We hope not. You know, I hope not. That can turn into a long, kind of drawn out process where you have your good days and your bad days. Certainly, fingers crossed, hopefully it's something else.
Q. Do you find yourself more than ever looking at the results of other Americans, almost sort of taking a bit of an elder statesman sort of role?
ANDY RODDICK: I feel like I've been the elder statesman ever since Andre retired, in all honesty. That's coming up on five years ago now. So I don't know that it's a new role for me.
You know, I certainly feel like I'm, I guess, a guy that a lot of the guys come to. Maybe I'm the guy that gets asked some of the questions a little bit more. But I think that's a role I've always been happy in. You know, I think they know that they can you know, I'll give them whatever opinions I have on pretty much anything.
Q. Ryan Harrison lost today. He said you've been speaking to him quite a bit.
ANDY RODDICK: Yeah, I mean... I mean, I don't know that we've ever put a label on it. But I feel like most of the young guys, even when Sam was young, at least the guys that have come up maybe after me, as long as they're willing to put in the work.
You know, I like Ryan because he does ask questions, you know. The stuff that makes him annoying now is going to make him really good someday, if that makes sense. He's super competitive. I haven't talked to him since his match today.
Again, I think he knows that I always want to try to help the other U.S. guys if I can.
Q. Can you actually teach someone or talk them into competing well at a slam? Because both those guys are pretty disappointed today in their results. Sam is at the point where he's a top 20 player. Going to a tournament like this, he has expectations beyond losing a five setter in the first round.
ANDY RODDICK: Yeah, it's a little different once they crack that top 20 because they're a little more reluctant to come to you. You're a little more of a peer. I know I was probably a little bit more influential on Sam before the last couple of years, before he really broke through.
Again, I'm always here. But I'm certainly not going to force myself on anybody. You know, I think we all know Sam's better than losing the first round. It was a rough day today. It was weird out there, you know, the wind and the thing.
But, uhm, he'll rebound. I mean, last time I guess everyone was kind of disappointed in him. He had his best results after the French last year. Hopefully we can look for a rebound like that. He came back and everyone was kind of getting on his case after the French Open a little bit and deservedly so for what he said afterwards in the press.
He came back, won Queen's, got to this day what is his best result in a slam, fourth round in Wimbledon, and played well at the US Open.
So hopefully he can bounce back.
Q. So when you and Larry got together in the off season, besides recovering physically, the illness, what were you talking about as to what you want to do this year?
ANDY RODDICK: That was the biggest thing for me. I mean, honestly, last time I was healthy I feel like was May last year. Up to that point I had great results. Same with '09 through when I got hurt, I had really good results.

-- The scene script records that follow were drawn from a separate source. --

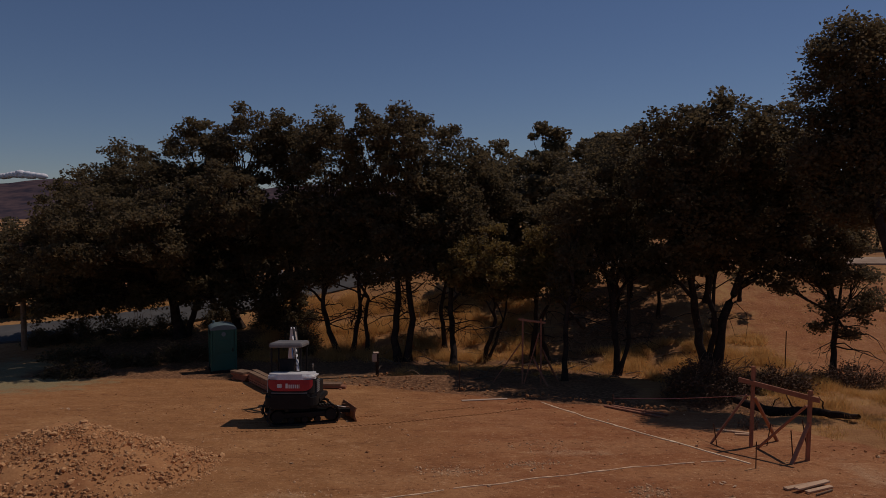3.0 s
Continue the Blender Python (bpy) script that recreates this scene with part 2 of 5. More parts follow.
def sheet(name, verts, faces, material, parent=None, smooth=False):
    """A mesh object from arrays: faces is an array of equal-sided faces."""
    me = bpy.data.meshes.new(name)
    verts, faces = np.asarray(verts, np.float32), np.asarray(faces, np.int32)
    n, k = faces.shape
    me.vertices.add(len(verts))
    me.vertices.foreach_set("co", verts.ravel())
    me.loops.add(n * k)
    me.loops.foreach_set("vertex_index", faces.ravel())
    me.polygons.add(n)
    me.polygons.foreach_set("loop_start", np.arange(0, n * k, k, dtype=np.int32))
    me.polygons.foreach_set("loop_total", np.full(n, k, np.int32))
    me.polygons.foreach_set("use_smooth", np.full(n, smooth))
    me.update(calc_edges=True)
    me.materials.append(material)
    ob = new(name, me)
    if parent:
        ob.parent = parent
    return ob


def box(bm, c, s, rot=(0, 0, 0), bevel=0.0, taper=1.0):
    """A box with centre c and sizes s; taper narrows its top."""
    m = pose(*c, *rot)
    vs = [bm.verts.new(m @ Vector((i * s[0] / 2 * (taper if k > 0 else 1), j * s[1] / 2 * (taper if k > 0 else 1), k * s[2] / 2)))
          for i in (-1, 1) for j in (-1, 1) for k in (-1, 1)]
    fs = [bm.faces.new([vs[i] for i in q]) for q in ((0, 1, 3, 2), (4, 6, 7, 5), (0, 4, 5, 1), (2, 3, 7, 6), (0, 2, 6, 4), (1, 5, 7, 3))]
    if bevel:
        es = list({e for f in fs for e in f.edges})
        bmesh.ops.bevel(bm, geom=es, offset=bevel, segments=2, affect="EDGES", profile=0.6)
    return bm


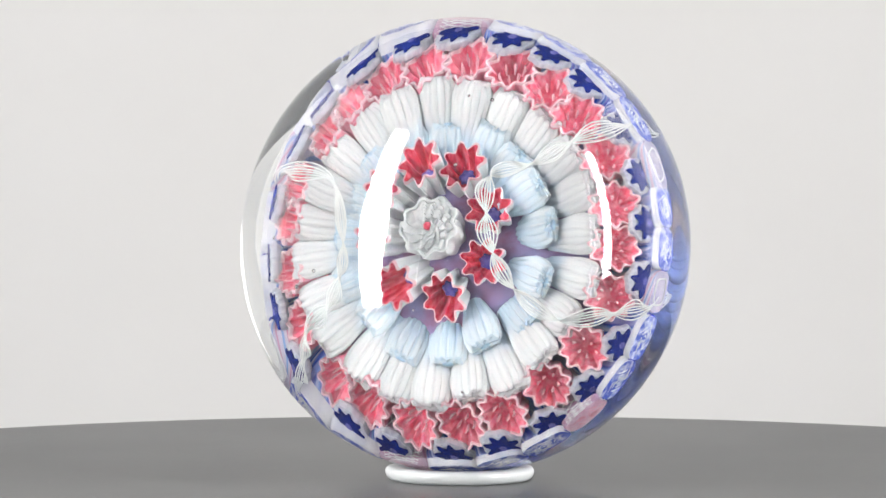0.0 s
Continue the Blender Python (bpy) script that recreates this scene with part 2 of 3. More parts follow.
def lathe(bm, rows, seg=96, close=False):
    """rows of (radius, height) round z"""
    rings = []
    for r, z in rows:
        if r < 1e-7:
            rings.append([bm.verts.new((0, 0, z))])
        else:
            rings.append([bm.verts.new((r * math.cos(2 * math.pi * i / seg), r * math.sin(2 * math.pi * i / seg), z)) for i in range(seg)])
    pairs = list(zip(rings, rings[1:]))
    if close:
        pairs.append((rings[-1], rings[0]))
    for a, b in pairs:
        for i in range(seg):
            j = (i + 1) % seg
            q = [a[i % len(a)], a[j % len(a)], b[j % len(b)], b[i % len(b)]]
            q = list(dict.fromkeys(q))
            if len(q) > 2:
                bm.faces.new(q)
    return rings


def skin(bm, rings, cap_start=False, cap_end=False):
    """faces between closed rings of equal length"""
    n = len(rings[0])
    for a, b in zip(rings, rings[1:]):
        for i in range(n):
            j = (i + 1) % n
            bm.faces.new((a[i], a[j], b[j], b[i]))
    if cap_start:
        bm.faces.new(list(reversed(rings[0])))
    if cap_end:
        bm.faces.new(rings[-1])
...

So, uhm, the biggest thing for me was getting right, getting healthy, feeling strong. That was the focus. You know, Larry said, Listen, I don't care if you hit up until a certain point; I want you working; I want you strong. I don't want us having to adjust our game plans around what you may or may not be able to do physically.
That was probably the priority this off season. You know, you come back, and sure enough, playing better matches early on this year.
Q. What is your best memory of this tournament? You've had some difficult semifinal losses. El Aynaoui or...
ANDY RODDICK: Sure. There's been a lot. I'm having trouble remembering. Yeah, the El Aynaoui was a good one. But I think also '09 was when I made the semis; that was good. I lost to Roger. But I think it had been two years since I had been in a semifinal of a slam, so that was something good for me. I felt real good about that.
You know, I had certainly put in the work. That was when I lost weight for the first time. So to see that, that was a good feeling. Obviously, the most memorable match was that with Younes.
Q. When you see your name in Federer's corner again do you curse or do you say, I want another chance at the guy now?
ANDY RODDICK: Well, there's that. But, listen, I've lost before that stage last three slams. So for me to think about that would just be dumb. I don't think I've earned the right to look ahead that far.
You know, too, I've put myself in position where I'm ranked 8. So to be pissed off about any draw that I created for myself in a quarterfinal, again, is not smart, not fair, it's a little presumptuous. So that part of the tournament can wait until that part of the tournament actually becomes a reality.